Beschluss des Nationalrates vom 4. Dezember 2007 betreffend eine Ver­einba­rung gemäß Art. 15a B-VG zwischen dem Bund und den Ländern über die gemeinsame Förderung der 24-Stunden-Betreuung (309 d.B. und 356 d.B. sowie 7878/BR d.B.)

 



BundesratStenographisches Protokoll752. Sitzung / Seite 6

Präsident Mag. Wolfgang Erlitz: Nun gelangen wir zum 2. Punkt der Tagesordnung.

Berichterstatter ist ebenfalls Herr Bundesrat Reisenberger. Ich bitte um den Bericht.

 


18.50.36

Berichterstatter Harald Reisenberger: Herr Präsident! Herr Bundesminister! Ich bringe den Bericht des Ausschusses für Soziales und Konsumentenschutz über den Beschluss des Nationalrates vom 4. Dezember 2007 betreffend eine Vereinbarung gemäß Art. 15a B-VG zwischen dem Bund und den Ländern über die gemeinsame Förderung der 24-Stunden-Betreuung.

Der Bericht liegt Ihnen in schriftlicher Form vor.

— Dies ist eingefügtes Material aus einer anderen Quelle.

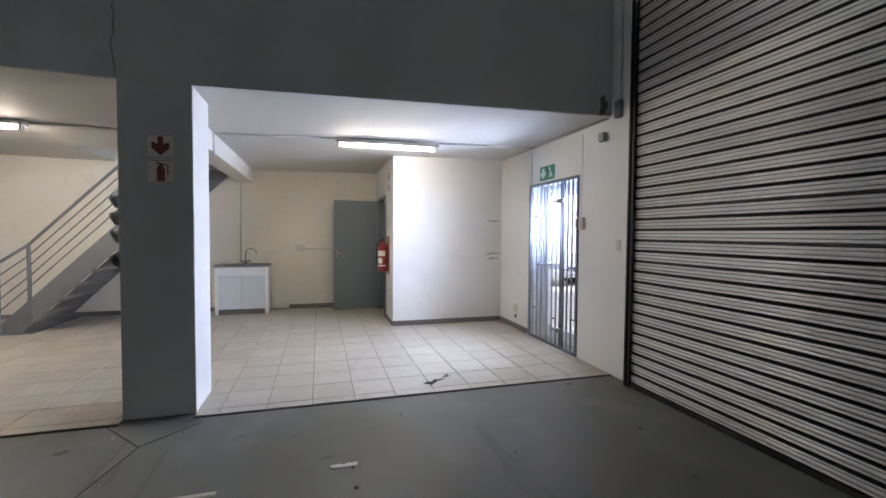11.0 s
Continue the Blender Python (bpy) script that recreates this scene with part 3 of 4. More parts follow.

Der Ausschuss für Soziales und Konsumentenschutz stellt nach Beratungen der Vorlage am 19. Dezember 2007 mit Stimmenmehrheit den Antrag, gegen den vor­liegenden Beschluss des Nationalrates keinen Einspruch zu erheben.

 


Präsident Mag. Wolfgang Erlitz: Danke für den Bericht.

Wir gehen in die Debatte ein.

Zu Wort gemeldet hat sich Frau Bundesrätin Kerschbaum. Ich erteile ihr dieses.

 


18.51.27

Bundesrätin Elisabeth Kerschbaum (Grüne, Niederösterreich): Sehr geehrter Herr Präsident! Herr Minister! Sehr geehrte Damen und Herren! Die Rache des Journalisten ist das Archiv. Ich bin zwar keine Journalistin und ich bin auch nicht rachsüchtig, aber ich habe doch in den Reden von vor ungefähr einem Jahr nachgestöbert, was denn in dieser Kammer gesagt wurde, als wir die Amnestie für die 24-Stunden-Betreuung eingeführt haben.

Die erste Wortmeldung war von Eva Konrad – die verlese ich jetzt nicht, denn die war sowieso super und perfekt. Im Redebeitrag von Herrn Bundesrat Sodl hat mir auch einiges sehr gut gefallen, unter anderem die Forderungen, die die SPÖ allgemein zur Pflege und zum Thema Amnestie eingebracht hat. Er hat gesagt: Amnestie ja, für eine gewisse Zeit, aber es muss in dieser Zeit auch etwas geschehen, und zwar:

Erstens: Die Bedürfnisse und Interessen der Pflegebedürftigen und ihrer Angehörigen müssen im Vordergrund stehen.

Zweitens: Die österreichischen Arbeitnehmerinnen und Arbeitnehmer müssen vor Lohndumping im Bereich der Pflege geschützt werden.

Drittens: Ein menschlicher Umgang, adäquate Bezahlung sowie soziale Absicherung der Pflegekräfte müssen gewährleistet sein.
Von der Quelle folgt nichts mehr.